Looking at it from a higher level, Ken Brock, director of physical IP marketing at Virage Logic said the standards efforts “take care of the needs of the EDA vendors, which is a very important component of the recipe. [But] it doesn’t really address a lot of the other issues for IP vendors. It doesn’t address which voltages, which temperatures are across the line, and certainly doesn’t address any of the functionality issues.”

Vic Kulkarni, senior VP and GM of the RTL business unit at Apache Design Solutions, agrees with Brock. “There is more to it than just the CPF or UPF standards—that’s really the key,” and points out the importance of understanding the bigger drivers at play. It requires looking at the technology migrations and technology advancements to put things into perspective.

Starting with timing, signal integrity was the key, he noted, followed by static IR. Dynamic power issues took over at 65nm as interconnect-driven timing became more critical, which impacted the RC as opposed to the pure timer. Then reliability came into the picture at 45nm with intra-domain challenges to cross-domain challenges; a domain defined as creating an IP, putting the IP in the context of an SoC, with that SoC put into the context of a PCB and package. In terms of creation of IP, it could be digital IP or analog to digital, then the I/Os come in the picture. How do you manage these extremely high speed DDRs? DDRs are pretty much driving the apps we just talked about, he said.

“CPF or UPF is very critical as part of driving a low power intent, but that’s not good enough for sign-off and assuring that indeed your IP works in the context of SoC and package,” Kulkarni explained. He said Apache looks at this issue holistically in terms of creation of IP at the ESL world, the RTL world, the logic world and then the process world and bringing all of them together.

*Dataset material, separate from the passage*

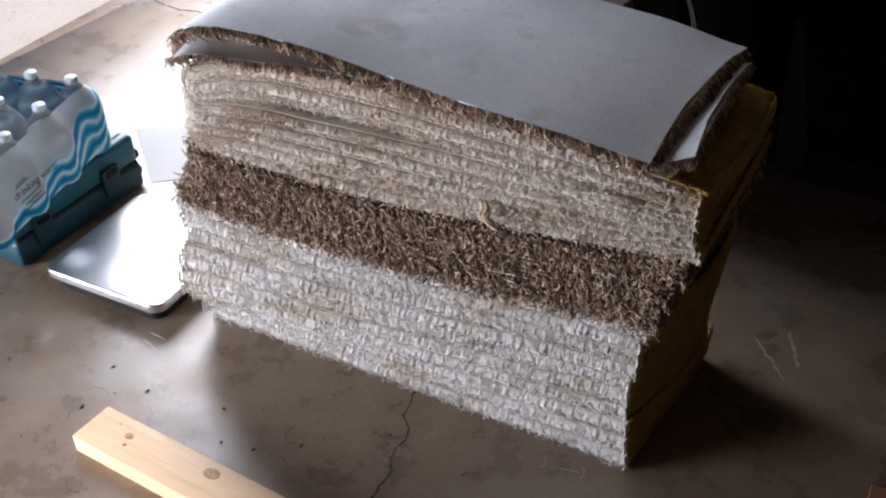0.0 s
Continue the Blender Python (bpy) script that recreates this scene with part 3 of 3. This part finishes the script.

“If you look at what happens to power, if you target it early in the design, you have the highest probability of making an impact on the creation of low-power or low-noise-aware IP and SoCs. You have to target at the higher levels of abstraction but as you go down toward synthesis and post-place & route, the ability to impact power gets further and further reduced. However, by the same definition the implementation and signoff importance increases because they have to be more and more precise toward the silicon. So combining these two is critical in terms of IP creation and IP validation. Mitigating power integrity issues from power reduction techniques happens in the implementation phase,” Kulkarni said.

“UPF and CPF are about low power intent and that is required only for extremely high-level designers, but once you get down in the RTL what do you do with it? It keeps you ‘low-power correct’ in terms of specifying islands that are created but if those island start switching, what happens to my physical design? That they can’t tell you,” he added.

While UPF and CPF are a great start, it may be a few more years before it is truly possible to standardize IP in low power designs given the use cases it needs to be characterized for.